(AIM)
Repeat the listing exactly as given, omitting every image.

(INFORMATION SHOWN)

◇ ◇ ◇ ◇ ◇ ◇ ◇

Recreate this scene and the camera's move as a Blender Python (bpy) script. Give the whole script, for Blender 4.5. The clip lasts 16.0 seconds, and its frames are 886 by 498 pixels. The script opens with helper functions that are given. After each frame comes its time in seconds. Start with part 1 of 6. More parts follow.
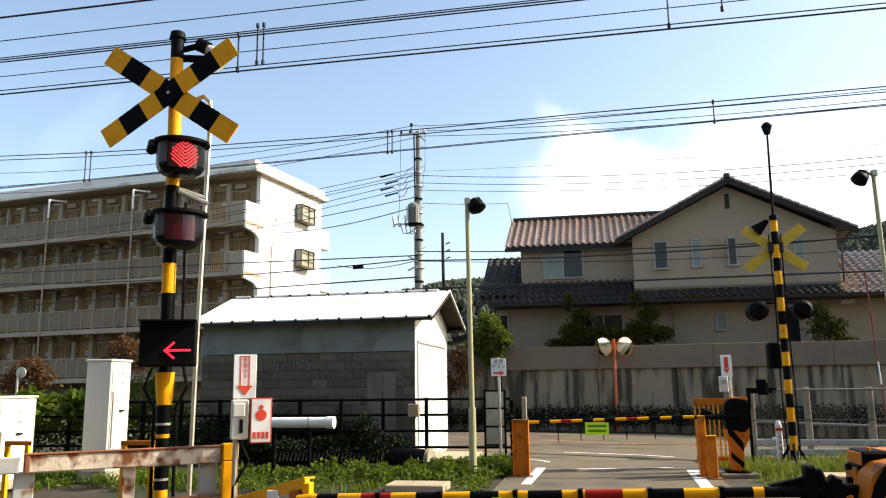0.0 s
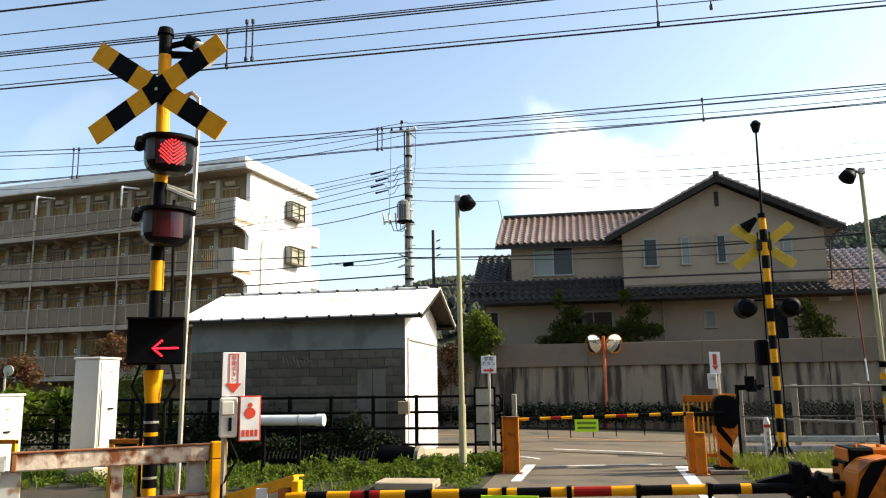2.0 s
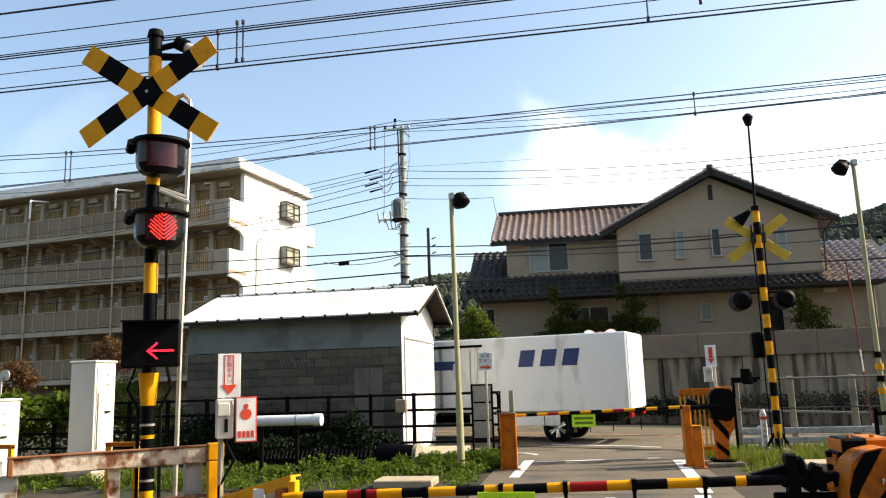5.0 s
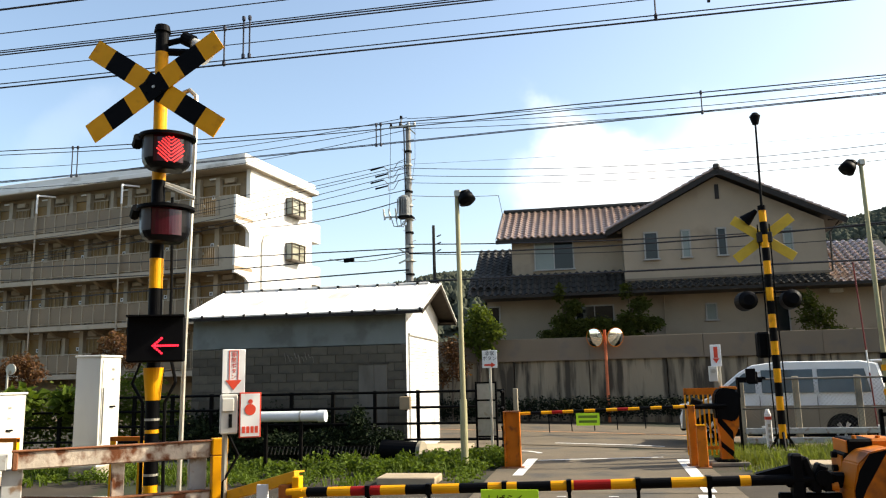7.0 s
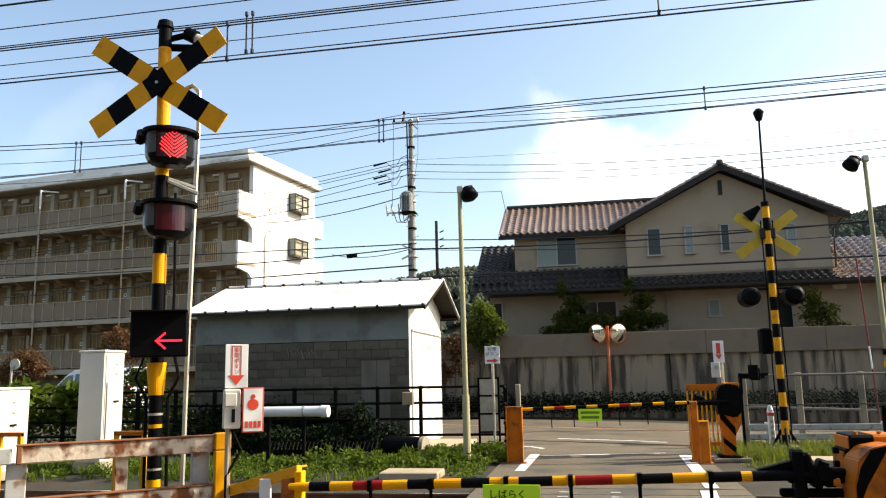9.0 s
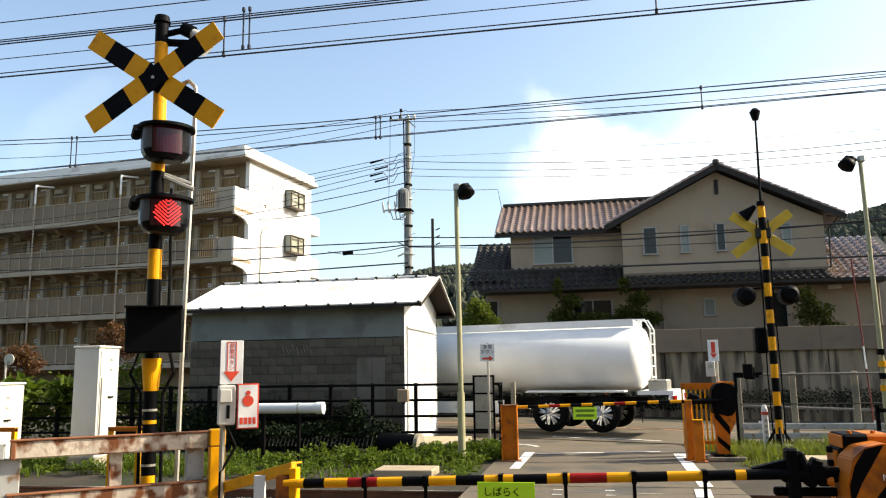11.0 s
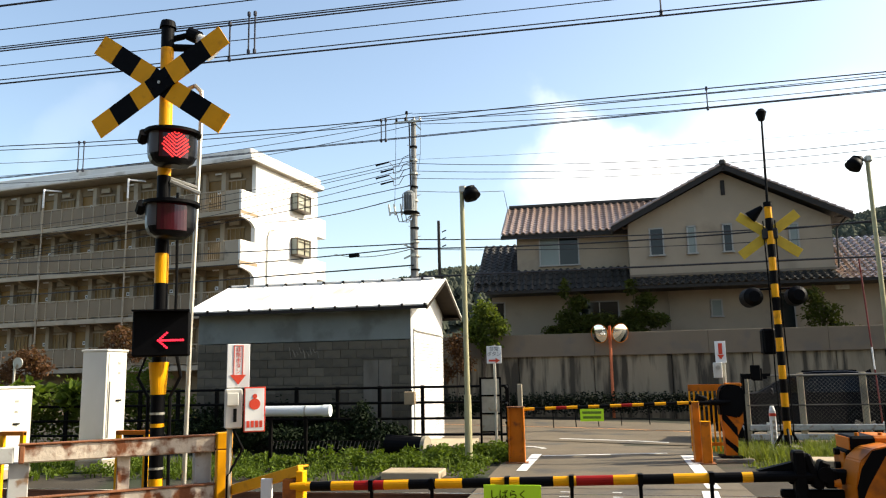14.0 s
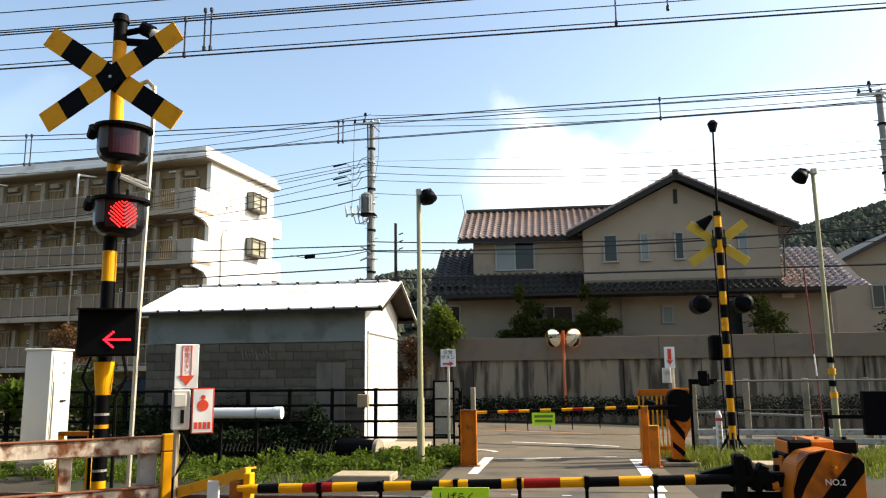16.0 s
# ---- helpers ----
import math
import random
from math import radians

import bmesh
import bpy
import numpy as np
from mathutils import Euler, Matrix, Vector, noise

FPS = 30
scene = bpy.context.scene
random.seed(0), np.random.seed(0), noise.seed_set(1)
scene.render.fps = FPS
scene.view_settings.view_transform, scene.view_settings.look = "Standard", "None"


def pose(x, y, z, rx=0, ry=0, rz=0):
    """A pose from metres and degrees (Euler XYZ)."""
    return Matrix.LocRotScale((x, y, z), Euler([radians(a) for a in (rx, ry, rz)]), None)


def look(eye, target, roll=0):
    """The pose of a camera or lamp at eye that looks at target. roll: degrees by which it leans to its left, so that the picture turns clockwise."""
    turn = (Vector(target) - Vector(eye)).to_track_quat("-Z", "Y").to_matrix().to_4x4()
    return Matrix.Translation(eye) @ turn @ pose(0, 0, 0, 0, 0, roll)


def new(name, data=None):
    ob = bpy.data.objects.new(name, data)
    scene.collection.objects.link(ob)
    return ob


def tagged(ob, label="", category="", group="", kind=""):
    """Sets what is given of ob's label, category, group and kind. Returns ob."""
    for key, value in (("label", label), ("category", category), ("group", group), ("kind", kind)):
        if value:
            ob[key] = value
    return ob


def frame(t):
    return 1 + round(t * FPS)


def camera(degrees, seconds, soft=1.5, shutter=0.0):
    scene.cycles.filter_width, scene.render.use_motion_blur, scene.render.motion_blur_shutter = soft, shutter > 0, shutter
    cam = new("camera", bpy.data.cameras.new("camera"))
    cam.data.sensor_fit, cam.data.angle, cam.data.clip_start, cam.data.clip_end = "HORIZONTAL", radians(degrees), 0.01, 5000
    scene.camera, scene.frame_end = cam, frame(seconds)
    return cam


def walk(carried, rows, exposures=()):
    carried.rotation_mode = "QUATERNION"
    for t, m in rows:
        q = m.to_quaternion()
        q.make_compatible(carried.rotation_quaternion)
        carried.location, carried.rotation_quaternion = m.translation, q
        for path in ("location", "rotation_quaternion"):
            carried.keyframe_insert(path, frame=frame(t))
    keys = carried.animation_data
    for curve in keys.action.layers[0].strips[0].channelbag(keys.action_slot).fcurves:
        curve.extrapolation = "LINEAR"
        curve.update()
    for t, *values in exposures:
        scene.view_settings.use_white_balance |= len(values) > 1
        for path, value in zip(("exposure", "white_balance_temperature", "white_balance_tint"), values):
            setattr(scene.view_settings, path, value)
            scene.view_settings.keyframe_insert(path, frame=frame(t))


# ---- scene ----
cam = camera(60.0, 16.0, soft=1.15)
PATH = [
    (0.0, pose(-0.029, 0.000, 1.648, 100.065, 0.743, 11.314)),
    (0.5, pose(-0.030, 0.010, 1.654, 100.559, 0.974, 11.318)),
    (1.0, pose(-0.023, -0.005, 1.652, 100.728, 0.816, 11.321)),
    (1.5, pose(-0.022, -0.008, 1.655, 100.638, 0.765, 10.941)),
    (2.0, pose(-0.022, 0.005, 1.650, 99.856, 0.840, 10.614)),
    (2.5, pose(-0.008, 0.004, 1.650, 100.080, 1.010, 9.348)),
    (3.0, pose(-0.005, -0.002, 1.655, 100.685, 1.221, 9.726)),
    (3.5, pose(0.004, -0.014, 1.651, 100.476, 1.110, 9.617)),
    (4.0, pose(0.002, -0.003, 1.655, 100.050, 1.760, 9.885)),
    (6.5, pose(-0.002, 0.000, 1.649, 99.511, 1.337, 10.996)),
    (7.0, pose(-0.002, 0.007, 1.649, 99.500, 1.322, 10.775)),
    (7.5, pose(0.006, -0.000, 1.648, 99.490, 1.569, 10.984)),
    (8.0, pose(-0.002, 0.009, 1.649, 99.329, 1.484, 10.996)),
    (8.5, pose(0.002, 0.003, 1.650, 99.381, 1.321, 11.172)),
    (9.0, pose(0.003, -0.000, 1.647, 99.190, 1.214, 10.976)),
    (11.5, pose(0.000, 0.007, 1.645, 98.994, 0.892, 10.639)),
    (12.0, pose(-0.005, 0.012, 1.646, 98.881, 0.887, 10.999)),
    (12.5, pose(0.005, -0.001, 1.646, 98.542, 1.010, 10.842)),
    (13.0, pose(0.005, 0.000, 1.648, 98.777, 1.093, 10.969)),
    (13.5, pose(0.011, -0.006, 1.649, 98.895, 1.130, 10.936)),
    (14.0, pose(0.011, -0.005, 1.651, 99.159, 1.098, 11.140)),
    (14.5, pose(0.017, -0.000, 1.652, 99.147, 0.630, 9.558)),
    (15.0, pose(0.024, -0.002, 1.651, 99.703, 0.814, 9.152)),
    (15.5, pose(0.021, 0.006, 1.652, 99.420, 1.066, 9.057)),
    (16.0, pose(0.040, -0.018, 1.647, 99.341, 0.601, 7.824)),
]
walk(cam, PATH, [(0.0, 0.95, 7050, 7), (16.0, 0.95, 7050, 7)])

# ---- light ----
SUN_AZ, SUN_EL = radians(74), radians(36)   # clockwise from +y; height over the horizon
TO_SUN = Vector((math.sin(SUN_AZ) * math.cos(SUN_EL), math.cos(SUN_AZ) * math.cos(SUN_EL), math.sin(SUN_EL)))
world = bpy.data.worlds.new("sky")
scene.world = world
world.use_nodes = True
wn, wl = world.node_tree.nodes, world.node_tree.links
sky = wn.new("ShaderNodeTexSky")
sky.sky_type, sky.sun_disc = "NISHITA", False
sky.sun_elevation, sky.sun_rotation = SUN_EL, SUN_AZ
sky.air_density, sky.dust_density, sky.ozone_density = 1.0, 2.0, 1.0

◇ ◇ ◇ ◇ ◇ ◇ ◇

(REPLY TO THE TASK)
Recreate this scene and the camera's move as a Blender Python (bpy) script. Give the whole script, for Blender 4.5. The clip lasts 16.0 seconds, and its frames are 886 by 498 pixels. The script opens with helper functions that are given. After each frame comes its time in seconds. Start with part 1 of 6. More parts follow.
0.0 s
2.0 s
5.0 s
7.0 s
9.0 s
11.0 s
14.0 s
16.0 s
# ---- helpers ----
import math
import random
from math import radians

import bmesh
import bpy
import numpy as np
from mathutils import Euler, Matrix, Vector, noise

FPS = 30
scene = bpy.context.scene
random.seed(0), np.random.seed(0), noise.seed_set(1)
scene.render.fps = FPS
scene.view_settings.view_transform, scene.view_settings.look = "Standard", "None"


def pose(x, y, z, rx=0, ry=0, rz=0):
    """A pose from metres and degrees (Euler XYZ)."""
    return Matrix.LocRotScale((x, y, z), Euler([radians(a) for a in (rx, ry, rz)]), None)


def look(eye, target, roll=0):
    """The pose of a camera or lamp at eye that looks at target. roll: degrees by which it leans to its left, so that the picture turns clockwise."""
    turn = (Vector(target) - Vector(eye)).to_track_quat("-Z", "Y").to_matrix().to_4x4()
    return Matrix.Translation(eye) @ turn @ pose(0, 0, 0, 0, 0, roll)


def new(name, data=None):
    ob = bpy.data.objects.new(name, data)
    scene.collection.objects.link(ob)
    return ob


def tagged(ob, label="", category="", group="", kind=""):
    """Sets what is given of ob's label, category, group and kind. Returns ob."""
    for key, value in (("label", label), ("category", category), ("group", group), ("kind", kind)):
        if value:
            ob[key] = value
    return ob


def frame(t):
    return 1 + round(t * FPS)


def camera(degrees, seconds, soft=1.5, shutter=0.0):
    scene.cycles.filter_width, scene.render.use_motion_blur, scene.render.motion_blur_shutter = soft, shutter > 0, shutter
    cam = new("camera", bpy.data.cameras.new("camera"))
    cam.data.sensor_fit, cam.data.angle, cam.data.clip_start, cam.data.clip_end = "HORIZONTAL", radians(degrees), 0.01, 5000
    scene.camera, scene.frame_end = cam, frame(seconds)
    return cam


def walk(carried, rows, exposures=()):
    carried.rotation_mode = "QUATERNION"
    for t, m in rows:
        q = m.to_quaternion()
        q.make_compatible(carried.rotation_quaternion)
        carried.location, carried.rotation_quaternion = m.translation, q
        for path in ("location", "rotation_quaternion"):
            carried.keyframe_insert(path, frame=frame(t))
    keys = carried.animation_data
    for curve in keys.action.layers[0].strips[0].channelbag(keys.action_slot).fcurves:
        curve.extrapolation = "LINEAR"
        curve.update()
    for t, *values in exposures:
        scene.view_settings.use_white_balance |= len(values) > 1
        for path, value in zip(("exposure", "white_balance_temperature", "white_balance_tint"), values):
            setattr(scene.view_settings, path, value)
            scene.view_settings.keyframe_insert(path, frame=frame(t))


# ---- scene ----
cam = camera(60.0, 16.0, soft=1.15)
PATH = [
    (0.0, pose(-0.029, 0.000, 1.648, 100.065, 0.743, 11.314)),
    (0.5, pose(-0.030, 0.010, 1.654, 100.559, 0.974, 11.318)),
    (1.0, pose(-0.023, -0.005, 1.652, 100.728, 0.816, 11.321)),
    (1.5, pose(-0.022, -0.008, 1.655, 100.638, 0.765, 10.941)),
    (2.0, pose(-0.022, 0.005, 1.650, 99.856, 0.840, 10.614)),
    (2.5, pose(-0.008, 0.004, 1.650, 100.080, 1.010, 9.348)),
    (3.0, pose(-0.005, -0.002, 1.655, 100.685, 1.221, 9.726)),
    (3.5, pose(0.004, -0.014, 1.651, 100.476, 1.110, 9.617)),
    (4.0, pose(0.002, -0.003, 1.655, 100.050, 1.760, 9.885)),
    (6.5, pose(-0.002, 0.000, 1.649, 99.511, 1.337, 10.996)),
    (7.0, pose(-0.002, 0.007, 1.649, 99.500, 1.322, 10.775)),
    (7.5, pose(0.006, -0.000, 1.648, 99.490, 1.569, 10.984)),
    (8.0, pose(-0.002, 0.009, 1.649, 99.329, 1.484, 10.996)),
    (8.5, pose(0.002, 0.003, 1.650, 99.381, 1.321, 11.172)),
    (9.0, pose(0.003, -0.000, 1.647, 99.190, 1.214, 10.976)),
    (11.5, pose(0.000, 0.007, 1.645, 98.994, 0.892, 10.639)),
    (12.0, pose(-0.005, 0.012, 1.646, 98.881, 0.887, 10.999)),
    (12.5, pose(0.005, -0.001, 1.646, 98.542, 1.010, 10.842)),
    (13.0, pose(0.005, 0.000, 1.648, 98.777, 1.093, 10.969)),
    (13.5, pose(0.011, -0.006, 1.649, 98.895, 1.130, 10.936)),
    (14.0, pose(0.011, -0.005, 1.651, 99.159, 1.098, 11.140)),
    (14.5, pose(0.017, -0.000, 1.652, 99.147, 0.630, 9.558)),
    (15.0, pose(0.024, -0.002, 1.651, 99.703, 0.814, 9.152)),
    (15.5, pose(0.021, 0.006, 1.652, 99.420, 1.066, 9.057)),
    (16.0, pose(0.040, -0.018, 1.647, 99.341, 0.601, 7.824)),
]
walk(cam, PATH, [(0.0, 0.95, 7050, 7), (16.0, 0.95, 7050, 7)])

# ---- light ----
SUN_AZ, SUN_EL = radians(74), radians(36)   # clockwise from +y; height over the horizon
TO_SUN = Vector((math.sin(SUN_AZ) * math.cos(SUN_EL), math.cos(SUN_AZ) * math.cos(SUN_EL), math.sin(SUN_EL)))
world = bpy.data.worlds.new("sky")
scene.world = world
world.use_nodes = True
wn, wl = world.node_tree.nodes, world.node_tree.links
sky = wn.new("ShaderNodeTexSky")
sky.sky_type, sky.sun_disc = "NISHITA", False
sky.sun_elevation, sky.sun_rotation = SUN_EL, SUN_AZ
sky.air_density, sky.dust_density, sky.ozone_density = 1.0, 2.0, 1.0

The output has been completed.